• **Set task**:
Line by line, repeat the data below exactly, beginning at the first line and ending at the line with "pose from metres". Omit pictures.

• **Data for this task**:
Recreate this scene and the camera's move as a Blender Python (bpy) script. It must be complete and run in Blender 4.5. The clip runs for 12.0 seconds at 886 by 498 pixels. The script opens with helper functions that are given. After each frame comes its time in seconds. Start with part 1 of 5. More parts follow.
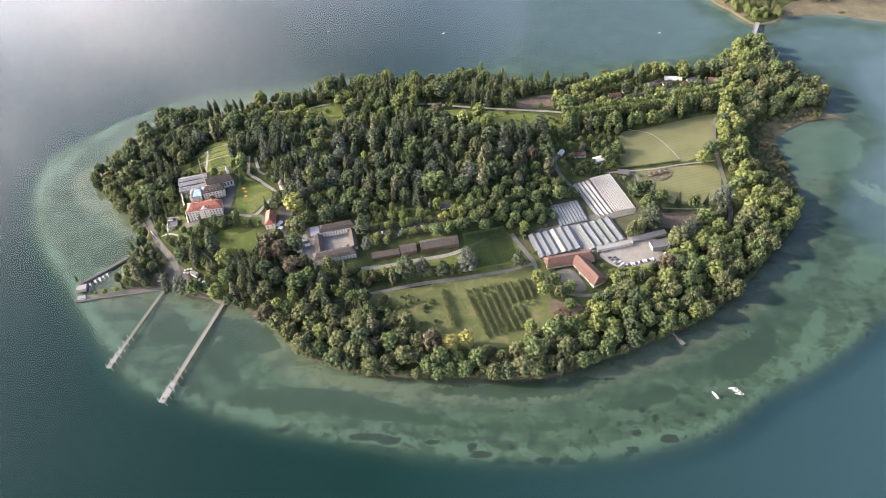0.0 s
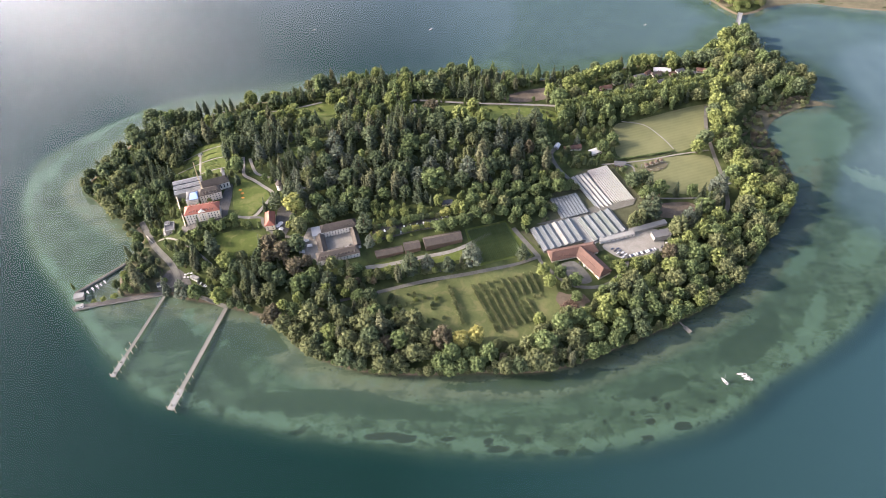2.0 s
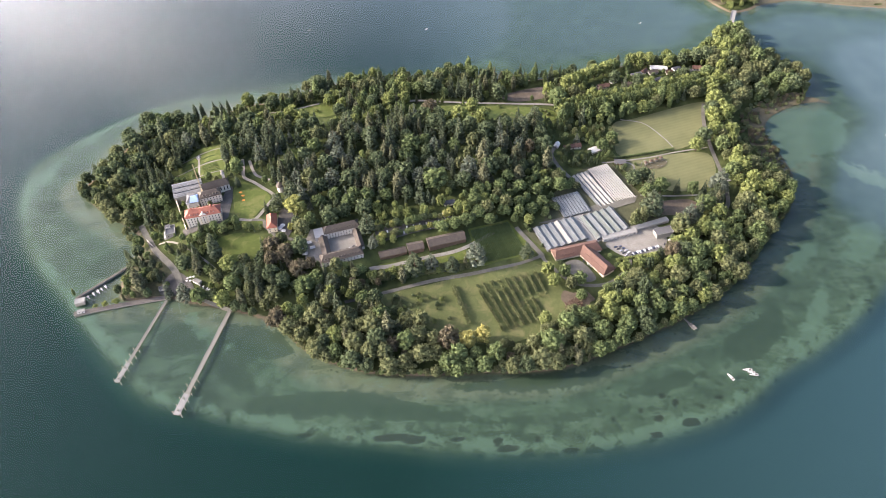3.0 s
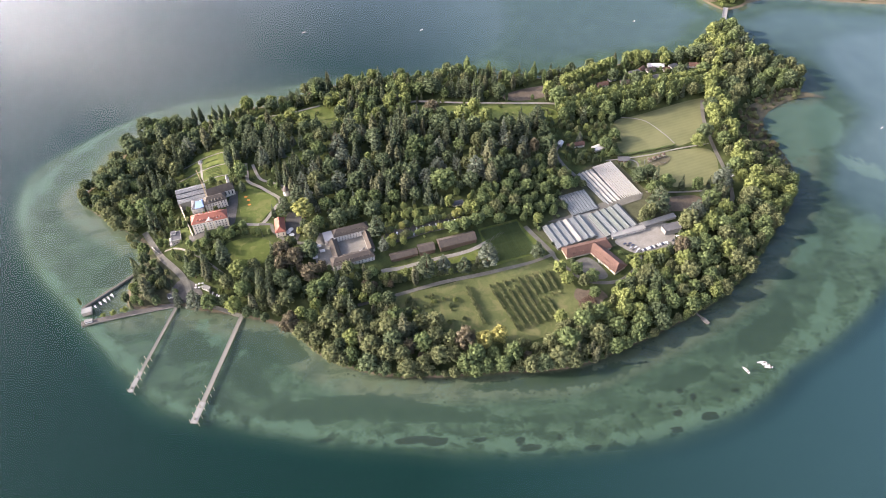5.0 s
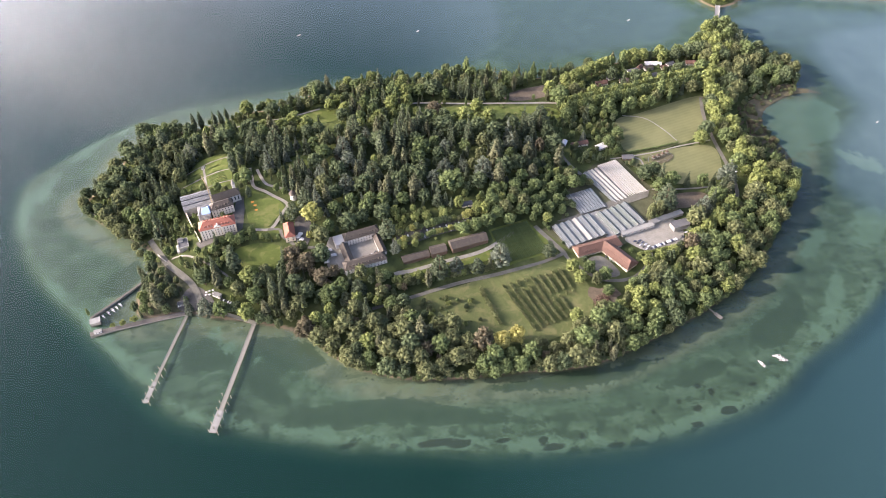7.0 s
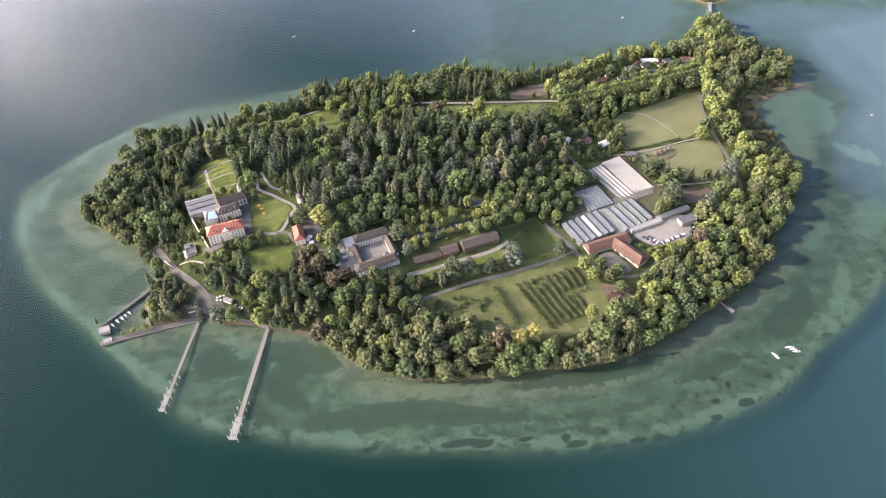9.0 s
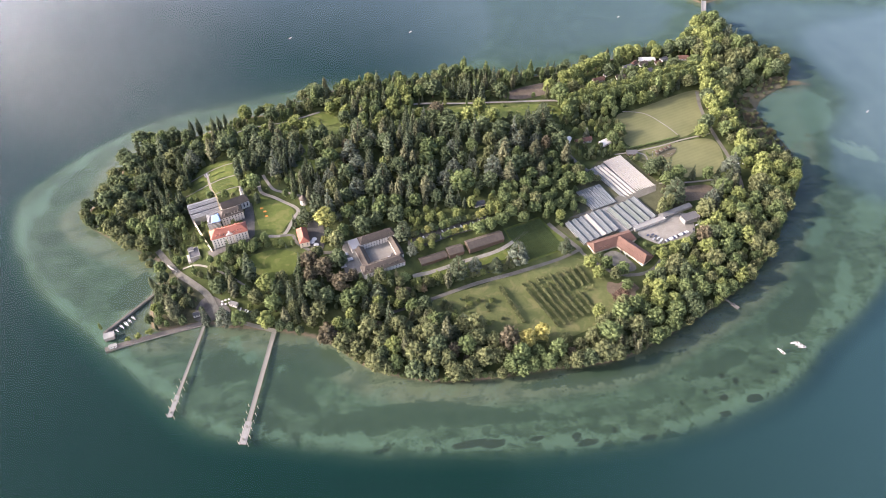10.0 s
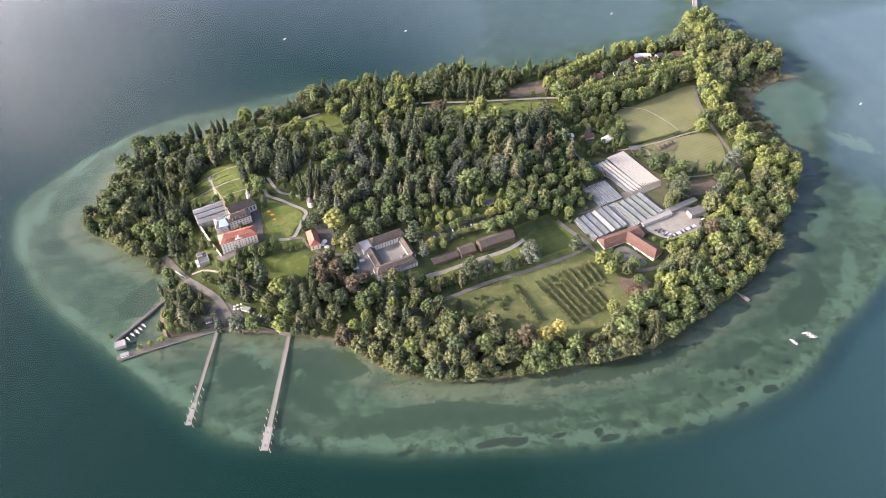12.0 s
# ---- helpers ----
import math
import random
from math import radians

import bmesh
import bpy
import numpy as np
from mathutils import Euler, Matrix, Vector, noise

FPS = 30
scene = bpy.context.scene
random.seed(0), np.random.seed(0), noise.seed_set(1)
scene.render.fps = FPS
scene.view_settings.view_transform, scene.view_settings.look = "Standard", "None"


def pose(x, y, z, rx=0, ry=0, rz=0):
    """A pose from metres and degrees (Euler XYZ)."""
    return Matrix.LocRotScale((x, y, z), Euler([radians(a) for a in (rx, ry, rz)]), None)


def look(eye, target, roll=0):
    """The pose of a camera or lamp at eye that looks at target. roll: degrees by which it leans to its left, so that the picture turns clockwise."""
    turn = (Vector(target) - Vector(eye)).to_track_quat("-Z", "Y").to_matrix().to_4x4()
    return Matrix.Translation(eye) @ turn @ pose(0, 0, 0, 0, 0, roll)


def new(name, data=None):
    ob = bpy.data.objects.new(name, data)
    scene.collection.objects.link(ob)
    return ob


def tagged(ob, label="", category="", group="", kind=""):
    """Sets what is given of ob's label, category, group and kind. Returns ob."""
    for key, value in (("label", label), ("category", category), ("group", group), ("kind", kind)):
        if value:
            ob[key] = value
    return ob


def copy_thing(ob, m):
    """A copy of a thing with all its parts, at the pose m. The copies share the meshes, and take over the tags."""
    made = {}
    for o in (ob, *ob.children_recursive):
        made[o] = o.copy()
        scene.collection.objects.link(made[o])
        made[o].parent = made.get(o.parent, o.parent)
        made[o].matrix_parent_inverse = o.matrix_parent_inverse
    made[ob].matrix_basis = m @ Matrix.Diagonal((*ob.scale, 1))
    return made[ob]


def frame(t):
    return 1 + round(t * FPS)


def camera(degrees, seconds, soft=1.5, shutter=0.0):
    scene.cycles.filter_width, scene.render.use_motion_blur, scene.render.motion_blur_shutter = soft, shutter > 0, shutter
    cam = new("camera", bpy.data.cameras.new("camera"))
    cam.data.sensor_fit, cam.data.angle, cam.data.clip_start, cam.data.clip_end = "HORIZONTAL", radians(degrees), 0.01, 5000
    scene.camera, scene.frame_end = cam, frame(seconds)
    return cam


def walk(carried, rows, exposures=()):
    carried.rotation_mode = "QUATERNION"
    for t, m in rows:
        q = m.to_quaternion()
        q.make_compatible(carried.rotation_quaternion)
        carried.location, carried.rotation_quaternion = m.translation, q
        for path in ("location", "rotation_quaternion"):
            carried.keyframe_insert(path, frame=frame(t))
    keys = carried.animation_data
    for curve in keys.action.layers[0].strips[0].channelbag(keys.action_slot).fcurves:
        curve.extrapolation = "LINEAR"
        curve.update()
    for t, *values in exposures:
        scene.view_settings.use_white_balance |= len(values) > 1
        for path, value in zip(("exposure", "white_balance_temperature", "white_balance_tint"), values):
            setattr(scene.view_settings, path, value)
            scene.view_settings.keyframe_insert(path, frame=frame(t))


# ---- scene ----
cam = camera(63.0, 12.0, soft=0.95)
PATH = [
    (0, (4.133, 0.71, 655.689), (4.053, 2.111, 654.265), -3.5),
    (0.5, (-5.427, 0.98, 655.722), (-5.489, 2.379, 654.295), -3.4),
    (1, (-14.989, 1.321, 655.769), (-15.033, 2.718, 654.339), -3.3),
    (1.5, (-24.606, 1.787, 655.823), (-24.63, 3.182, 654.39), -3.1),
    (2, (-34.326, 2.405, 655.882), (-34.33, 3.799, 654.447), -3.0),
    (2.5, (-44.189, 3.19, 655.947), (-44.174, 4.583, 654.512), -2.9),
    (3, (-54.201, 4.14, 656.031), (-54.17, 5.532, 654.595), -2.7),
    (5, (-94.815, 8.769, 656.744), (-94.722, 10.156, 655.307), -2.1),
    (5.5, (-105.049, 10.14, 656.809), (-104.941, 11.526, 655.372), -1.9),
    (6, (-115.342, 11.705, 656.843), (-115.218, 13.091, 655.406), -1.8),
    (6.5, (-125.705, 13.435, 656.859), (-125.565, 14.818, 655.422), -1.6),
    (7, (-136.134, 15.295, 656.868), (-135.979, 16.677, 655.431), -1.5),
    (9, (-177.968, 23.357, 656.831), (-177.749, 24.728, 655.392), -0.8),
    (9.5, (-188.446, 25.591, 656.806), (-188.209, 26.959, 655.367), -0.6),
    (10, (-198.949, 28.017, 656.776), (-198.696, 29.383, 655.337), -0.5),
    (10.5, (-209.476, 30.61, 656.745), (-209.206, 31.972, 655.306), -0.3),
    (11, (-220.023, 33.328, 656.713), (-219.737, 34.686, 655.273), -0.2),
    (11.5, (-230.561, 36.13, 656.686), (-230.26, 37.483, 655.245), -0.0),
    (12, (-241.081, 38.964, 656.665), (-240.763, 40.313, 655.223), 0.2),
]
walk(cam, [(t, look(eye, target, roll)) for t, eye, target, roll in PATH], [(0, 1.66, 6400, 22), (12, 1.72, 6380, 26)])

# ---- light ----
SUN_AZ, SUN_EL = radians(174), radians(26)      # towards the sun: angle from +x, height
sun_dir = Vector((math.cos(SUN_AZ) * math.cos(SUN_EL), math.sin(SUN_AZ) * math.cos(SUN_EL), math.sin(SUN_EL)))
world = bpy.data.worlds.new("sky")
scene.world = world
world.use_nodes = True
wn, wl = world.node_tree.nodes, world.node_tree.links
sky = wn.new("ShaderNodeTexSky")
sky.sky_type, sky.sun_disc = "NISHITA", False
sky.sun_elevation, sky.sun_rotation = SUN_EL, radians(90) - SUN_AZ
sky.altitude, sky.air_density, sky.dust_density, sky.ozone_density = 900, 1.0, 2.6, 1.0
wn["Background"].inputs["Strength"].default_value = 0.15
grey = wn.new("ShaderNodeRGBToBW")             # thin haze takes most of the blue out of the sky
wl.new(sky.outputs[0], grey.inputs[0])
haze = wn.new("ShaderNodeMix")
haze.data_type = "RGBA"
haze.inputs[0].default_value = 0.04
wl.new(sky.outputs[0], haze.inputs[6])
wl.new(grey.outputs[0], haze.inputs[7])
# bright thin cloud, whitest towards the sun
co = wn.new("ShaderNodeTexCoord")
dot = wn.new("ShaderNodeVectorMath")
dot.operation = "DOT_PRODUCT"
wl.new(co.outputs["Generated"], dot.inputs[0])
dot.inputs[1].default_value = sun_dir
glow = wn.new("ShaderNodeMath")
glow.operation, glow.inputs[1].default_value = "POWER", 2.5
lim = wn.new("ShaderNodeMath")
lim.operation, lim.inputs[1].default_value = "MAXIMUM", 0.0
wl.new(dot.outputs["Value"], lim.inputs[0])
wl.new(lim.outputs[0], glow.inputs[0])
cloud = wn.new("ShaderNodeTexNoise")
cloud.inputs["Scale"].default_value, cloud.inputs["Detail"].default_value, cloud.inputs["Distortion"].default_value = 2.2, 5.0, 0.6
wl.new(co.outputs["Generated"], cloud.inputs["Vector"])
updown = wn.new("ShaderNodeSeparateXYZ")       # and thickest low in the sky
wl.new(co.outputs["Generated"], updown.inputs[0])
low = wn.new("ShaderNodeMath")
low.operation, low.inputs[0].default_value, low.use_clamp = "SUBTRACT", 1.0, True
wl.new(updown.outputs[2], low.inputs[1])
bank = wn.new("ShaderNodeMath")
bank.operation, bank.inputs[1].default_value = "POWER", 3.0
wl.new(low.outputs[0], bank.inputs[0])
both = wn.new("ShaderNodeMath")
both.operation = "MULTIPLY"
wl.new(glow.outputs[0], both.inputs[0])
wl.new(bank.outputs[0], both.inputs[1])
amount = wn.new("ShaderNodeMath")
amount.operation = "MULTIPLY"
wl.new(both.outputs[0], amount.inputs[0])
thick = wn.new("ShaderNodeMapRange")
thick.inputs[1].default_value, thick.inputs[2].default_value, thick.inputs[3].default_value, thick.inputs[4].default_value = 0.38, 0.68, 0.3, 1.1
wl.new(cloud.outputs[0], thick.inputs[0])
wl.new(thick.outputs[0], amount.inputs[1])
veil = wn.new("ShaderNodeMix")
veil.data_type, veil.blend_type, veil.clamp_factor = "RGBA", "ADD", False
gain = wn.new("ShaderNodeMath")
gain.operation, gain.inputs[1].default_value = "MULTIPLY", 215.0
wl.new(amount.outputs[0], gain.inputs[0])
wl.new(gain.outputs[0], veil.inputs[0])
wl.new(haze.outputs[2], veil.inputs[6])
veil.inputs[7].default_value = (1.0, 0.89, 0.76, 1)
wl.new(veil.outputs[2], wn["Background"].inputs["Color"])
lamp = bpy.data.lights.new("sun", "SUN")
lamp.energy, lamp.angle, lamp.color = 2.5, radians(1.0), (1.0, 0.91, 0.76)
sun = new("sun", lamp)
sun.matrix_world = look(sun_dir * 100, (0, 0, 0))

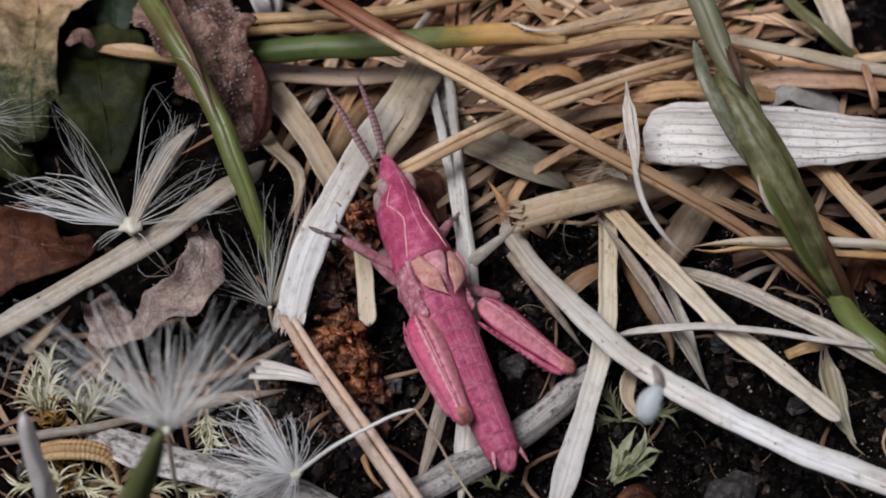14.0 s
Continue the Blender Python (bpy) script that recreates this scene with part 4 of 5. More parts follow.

• **Written response**:
Recreate this scene and the camera's move as a Blender Python (bpy) script. It must be complete and run in Blender 4.5. The clip runs for 12.0 seconds at 886 by 498 pixels. The script opens with helper functions that are given. After each frame comes its time in seconds. Start with part 1 of 5. More parts follow.
0.0 s
2.0 s
3.0 s
5.0 s
7.0 s
9.0 s
10.0 s
12.0 s
# ---- helpers ----
import math
import random
from math import radians

import bmesh
import bpy
import numpy as np
from mathutils import Euler, Matrix, Vector, noise

FPS = 30
scene = bpy.context.scene
random.seed(0), np.random.seed(0), noise.seed_set(1)
scene.render.fps = FPS
scene.view_settings.view_transform, scene.view_settings.look = "Standard", "None"


def pose(x, y, z, rx=0, ry=0, rz=0):
    """A pose from metres and degrees (Euler XYZ)."""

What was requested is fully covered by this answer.